── Data to use

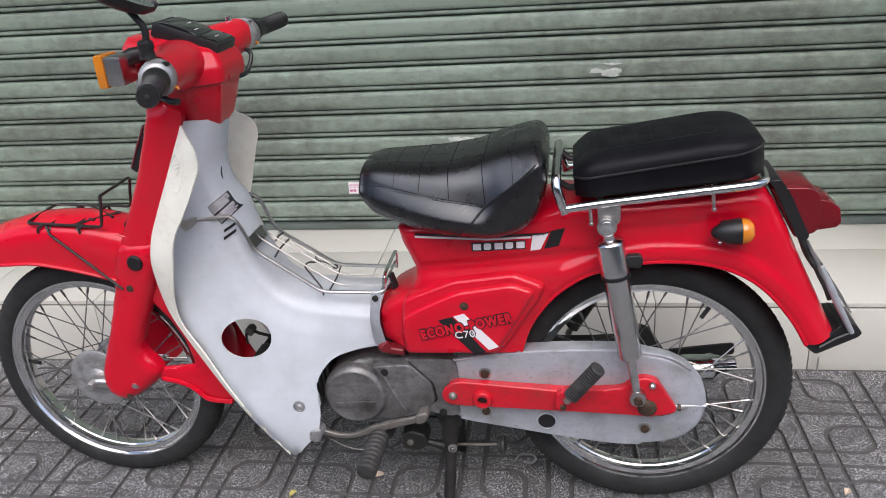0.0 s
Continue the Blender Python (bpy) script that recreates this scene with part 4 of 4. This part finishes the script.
def on_tunnel(x, z, proud=0.0012):
    """A point just off the near flank of the moulding."""
    w, e = half_width(x, z), 0.0008
    n = Vector(((half_width(x - e, z) - half_width(x + e, z)) / (2 * e), -1, (half_width(x, z - e) - half_width(x, z + e)) / (2 * e))).normalized()
    return tuple(Vector((x, -w, z)) + n * proud)


label_q = [(-0.8440, 0.684), (-0.8150, 0.705), (-0.7930, 0.671), (-0.8210, 0.649)]


def on_label(u, v, proud=0.0):
    a, b, c_, d = [Vector((x, 0, z)) for x, z in label_q]
    p = a * (1 - u) * (1 - v) + b * u * (1 - v) + c_ * u * v + d * (1 - u) * v
    return on_tunnel(p.x, p.z, 0.0016 + proud)


lab = part("warning_label", loft([[on_label(0.1 * u, 0.1 * v) for u in range(11)] for v in range(11)]), DECAL_BLACK, tunnel, "black and white sticker with small print")
rnd = random.Random(8)
for r in range(11):
    u = 0.05
    while u < 0.9:
        du = min(rnd.uniform(0.10, 0.30), 0.95 - u)
        v0 = 0.05 + 0.083 * r
        if r != 5:
            part("print_bar", loft([[on_label(u + du * k / 4, v, 0.0006) for k in range(5)] for v in (v0, v0 + 0.044)]), DECAL_WHITE, lab)
        u += du + 0.03
for x0, z0, x1, z1 in ((-0.8185, 0.635, -0.7985, 0.6465), (-0.8205, 0.620, -0.7985, 0.633)):
    part("black_dash", loft([[tuple(Vector(on_tunnel(x0 + (x1 - x0) * k / 6, z0 + (z1 - z0) * k / 6 + h, 0.0018))) for k in range(7)] for h in (0.0030, -0.0030)]), DECAL_BLACK, tunnel)
part("key_slot", tube([(-0.8255, -0.014, 0.751), (-0.8262, -0.020, 0.736), (-0.8225, -0.022, 0.716)], [0.0015, 0.0035, 0.0012], 8), FRAME_BLACK, tunnel)
strap = []
for x0, x1, z in ((-0.528, -0.509, 0.521), (-0.530, -0.511, 0.50), (-0.532, -0.513, 0.48), (-0.533, -0.514, 0.46), (-0.532, -0.512, 0.44), (-0.531, -0.509, 0.42), (-0.529, -0.506, 0.405)):
    b = 0.010 * (abs(z - 0.463) / 0.058) ** 2
    strap.append([(x0, -0.1055 + b, z), ((x0 + x1) / 2, -0.1085 + b, z), (x1, -0.1045 + b, z)])
part("clamp_strap", shell(loft(dense(strap, 3)), 0.0015), SILVER, left_shield, "bright steel clamp strip")
part("strap_knob", lathe([(0, 0.008), (0.004, 0.012), (0.016, 0.013), (0.022, 0.009)], (-0.520, -0.084, 0.399), (0.6, -0.8, 0.1), 16), DIRTY_RED, left_shield)
part("strap_bolt", lathe([(0, 0.0062), (0.004, 0.0062), (0.005, 0.003)], (-0.519, -0.101, 0.511), (0, -1, 0), 12), FRAME_BLACK, left_shield)

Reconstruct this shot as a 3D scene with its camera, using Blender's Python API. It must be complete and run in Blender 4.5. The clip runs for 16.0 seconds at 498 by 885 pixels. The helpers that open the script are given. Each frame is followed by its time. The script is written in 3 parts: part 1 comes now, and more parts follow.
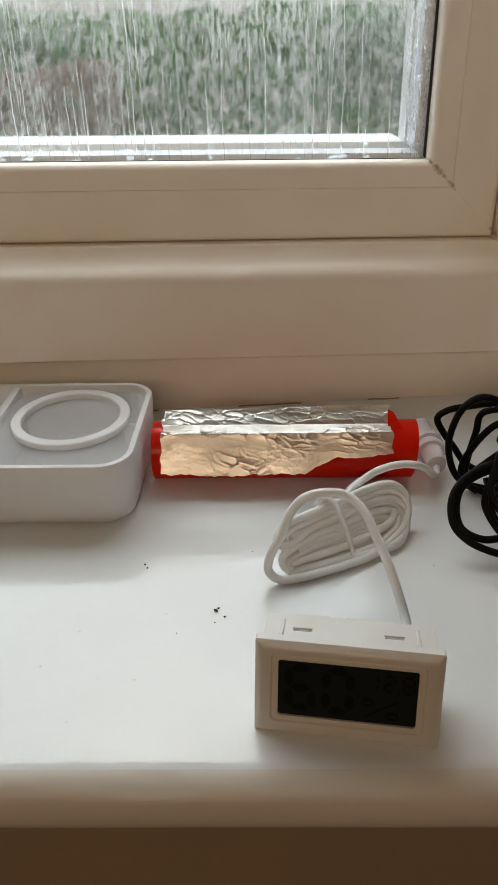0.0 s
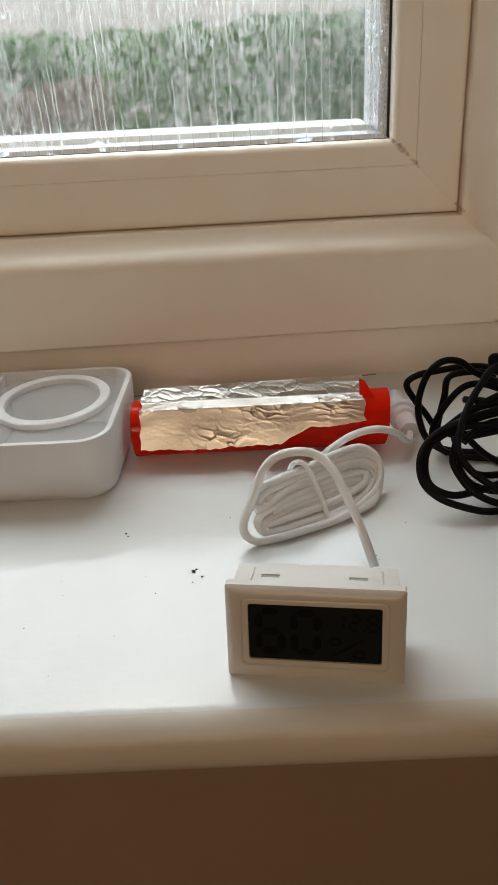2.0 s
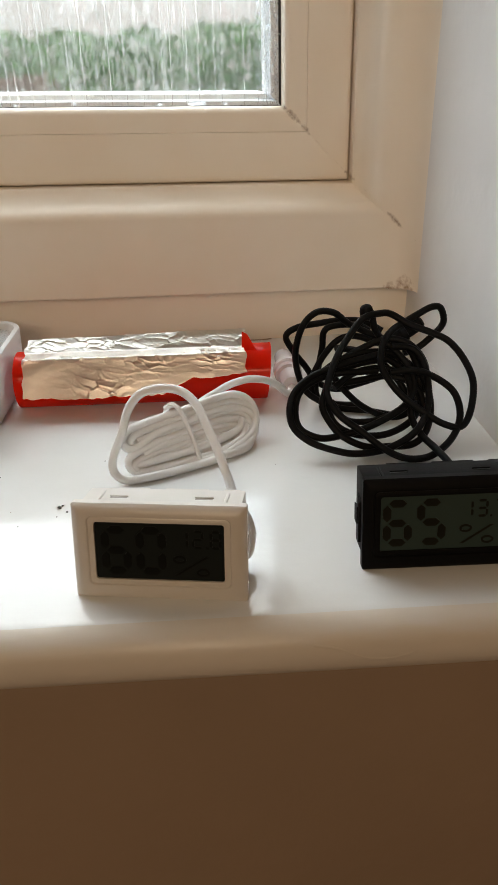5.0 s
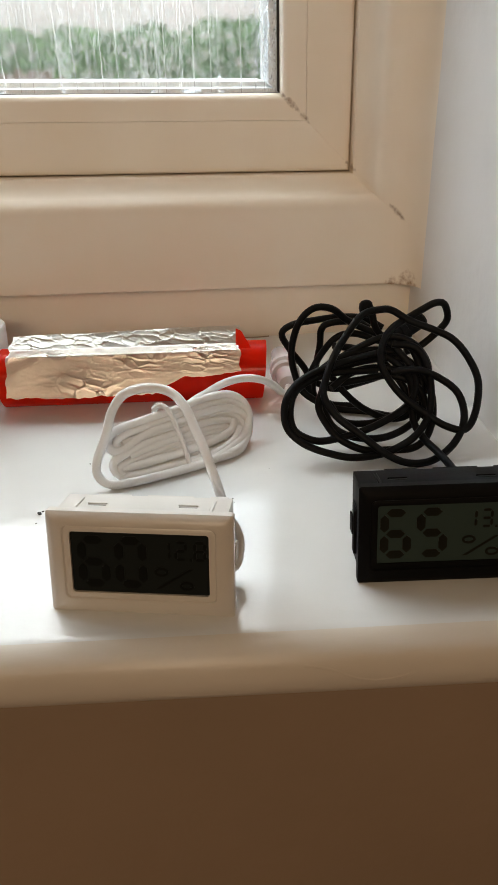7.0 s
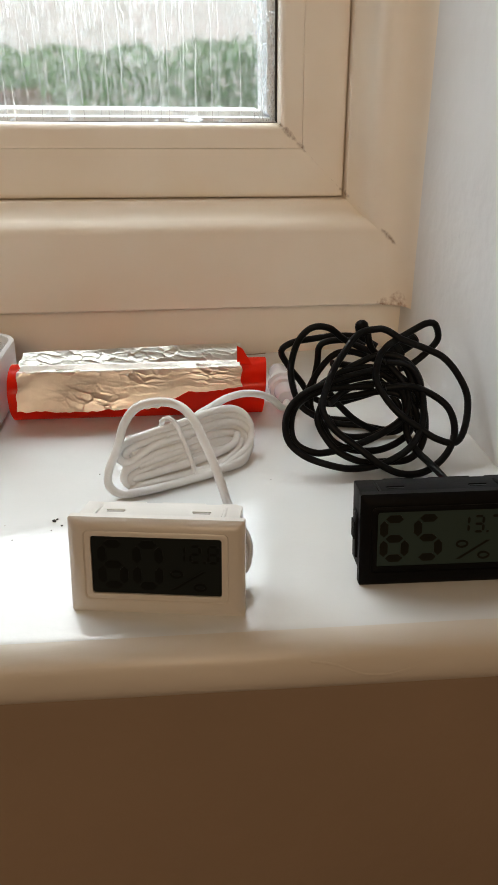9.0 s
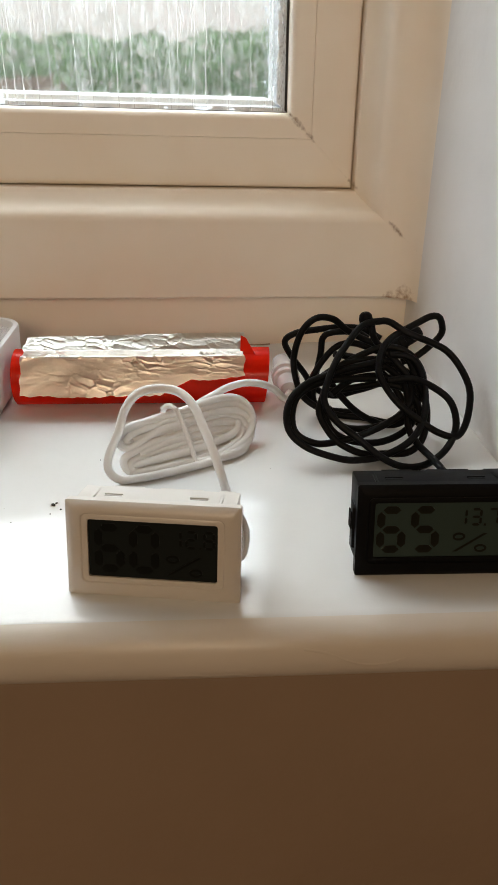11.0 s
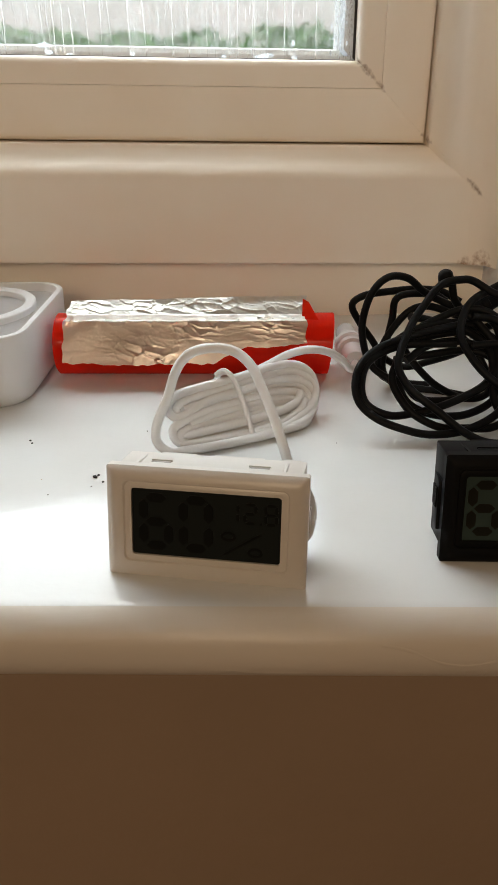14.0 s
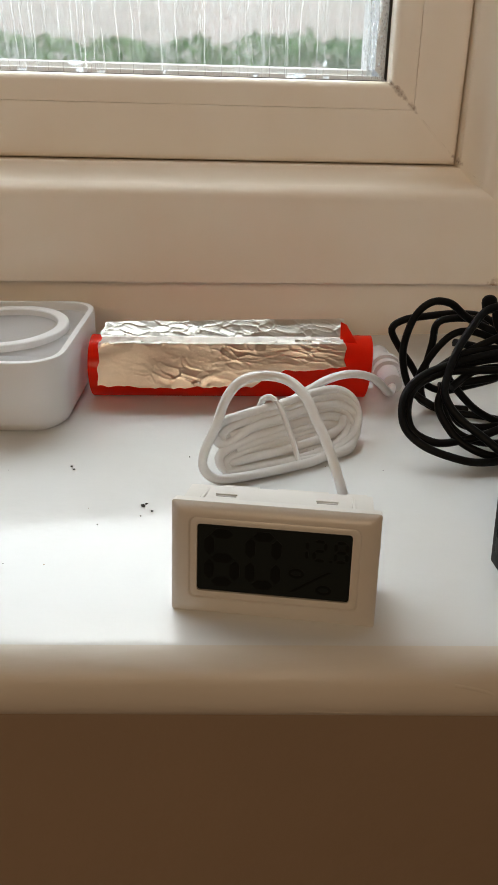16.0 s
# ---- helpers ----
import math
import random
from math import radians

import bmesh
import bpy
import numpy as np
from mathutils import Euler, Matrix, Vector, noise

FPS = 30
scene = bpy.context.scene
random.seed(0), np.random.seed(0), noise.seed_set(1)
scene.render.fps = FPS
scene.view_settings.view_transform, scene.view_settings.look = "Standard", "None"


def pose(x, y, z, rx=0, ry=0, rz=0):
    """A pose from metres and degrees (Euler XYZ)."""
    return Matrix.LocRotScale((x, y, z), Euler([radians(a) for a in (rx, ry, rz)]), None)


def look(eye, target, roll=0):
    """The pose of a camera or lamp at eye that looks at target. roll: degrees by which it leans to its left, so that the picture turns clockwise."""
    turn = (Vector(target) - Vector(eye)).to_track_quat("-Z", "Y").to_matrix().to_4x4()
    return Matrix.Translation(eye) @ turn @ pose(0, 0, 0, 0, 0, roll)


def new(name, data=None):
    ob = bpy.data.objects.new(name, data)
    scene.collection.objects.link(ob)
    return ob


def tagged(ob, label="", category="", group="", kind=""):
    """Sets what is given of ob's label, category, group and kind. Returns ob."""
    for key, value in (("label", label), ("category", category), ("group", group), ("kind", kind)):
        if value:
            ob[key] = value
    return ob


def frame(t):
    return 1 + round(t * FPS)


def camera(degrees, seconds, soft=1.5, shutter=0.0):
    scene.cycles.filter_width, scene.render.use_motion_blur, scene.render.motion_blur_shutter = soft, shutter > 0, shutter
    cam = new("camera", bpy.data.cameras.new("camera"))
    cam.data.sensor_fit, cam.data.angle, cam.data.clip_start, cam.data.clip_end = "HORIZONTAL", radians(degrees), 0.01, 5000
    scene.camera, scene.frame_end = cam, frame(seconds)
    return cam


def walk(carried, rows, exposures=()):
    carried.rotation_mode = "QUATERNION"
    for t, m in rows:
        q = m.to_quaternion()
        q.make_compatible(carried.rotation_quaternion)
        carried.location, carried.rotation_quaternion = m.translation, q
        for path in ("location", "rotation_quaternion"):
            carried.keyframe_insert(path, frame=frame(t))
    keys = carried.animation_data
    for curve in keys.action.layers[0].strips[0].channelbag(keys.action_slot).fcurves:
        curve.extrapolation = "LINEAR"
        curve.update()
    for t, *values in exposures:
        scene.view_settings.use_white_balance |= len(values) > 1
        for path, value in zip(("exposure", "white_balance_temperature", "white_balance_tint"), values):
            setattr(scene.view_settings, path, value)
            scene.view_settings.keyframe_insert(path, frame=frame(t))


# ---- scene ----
cam = camera(37.8, 16.0, soft=1.6)
PATH = [
    (0, (0.089, 0.086, 0.169), (0.162, 1.813, -0.837), -1.8),
    (0.5, (0.095, 0.081, 0.163), (0.191, 1.807, -0.843), -1.7),
    (1, (0.105, 0.082, 0.155), (0.187, 1.816, -0.839), -3.1),
    (1.5, (0.103, 0.074, 0.159), (0.163, 1.812, -0.828), -4.1),
    (2, (0.099, 0.07, 0.159), (0.162, 1.813, -0.82), -4.3),
    (2.5, (0.105, 0.065, 0.156), (0.218, 1.813, -0.809), -3.3),
    (3, (0.118, 0.057, 0.153), (0.313, 1.794, -0.82), -1.9),
    (3.5, (0.121, 0.05, 0.148), (0.329, 1.798, -0.803), -1.7),
    (4, (0.126, 0.046, 0.146), (0.342, 1.794, -0.803), -1.3),
    (4.5, (0.125, 0.048, 0.142), (0.331, 1.791, -0.816), -1.5),
    (7, (0.132, 0.064, 0.133), (0.312, 1.805, -0.835), -1.7),
    (7.5, (0.132, 0.06, 0.146), (0.321, 1.812, -0.8), -1.5),
    (8, (0.124, 0.058, 0.141), (0.334, 1.811, -0.798), -1.1),
    (8.5, (0.123, 0.053, 0.139), (0.35, 1.809, -0.79), -1.0),
    (11, (0.125, 0.051, 0.137), (0.338, 1.801, -0.809), 0.3),
    (11.5, (0.13, 0.043, 0.135), (0.334, 1.8, -0.799), 0.7),
    (12, (0.132, 0.046, 0.127), (0.289, 1.809, -0.806), -0.1),
    (12.5, (0.135, 0.05, 0.121), (0.276, 1.819, -0.803), -0.6),
    (13, (0.135, 0.056, 0.116), (0.248, 1.822, -0.816), -1.2),
    (13.5, (0.126, 0.065, 0.116), (0.218, 1.829, -0.823), -1.0),
    (14, (0.122, 0.072, 0.115), (0.208, 1.831, -0.832), -0.8),
    (14.5, (0.118, 0.073, 0.12), (0.201, 1.836, -0.821), -0.4),
    (15, (0.117, 0.073, 0.119), (0.226, 1.834, -0.822), 0.1),
    (15.5, (0.111, 0.073, 0.12), (0.219, 1.836, -0.819), -0.1),
    (16, (0.103, 0.079, 0.12), (0.226, 1.843, -0.814), -0.0),
]
walk(cam, [(t, look(eye, target, roll)) for t, eye, target, roll in PATH], exposures=[(0.0, 1.45), (2.0, 1.64), (4.0, 1.93), (8.0, 2.04), (13.0, 2.06), (15.0, 1.90), (16.0, 1.85)])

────

■ The request
Above are the records. Copy the lines beginning at the one that has "what is given" and ending with the one that has "shutter > 0, shutter", unchanged.

■ Result below
    """Sets what is given of ob's label, category, group and kind. Returns ob."""
    for key, value in (("label", label), ("category", category), ("group", group), ("kind", kind)):
        if value:
            ob[key] = value
    return ob


def frame(t):
    return 1 + round(t * FPS)


def camera(degrees, seconds, soft=1.5, shutter=0.0):
    scene.cycles.filter_width, scene.render.use_motion_blur, scene.render.motion_blur_shutter = soft, shutter > 0, shutter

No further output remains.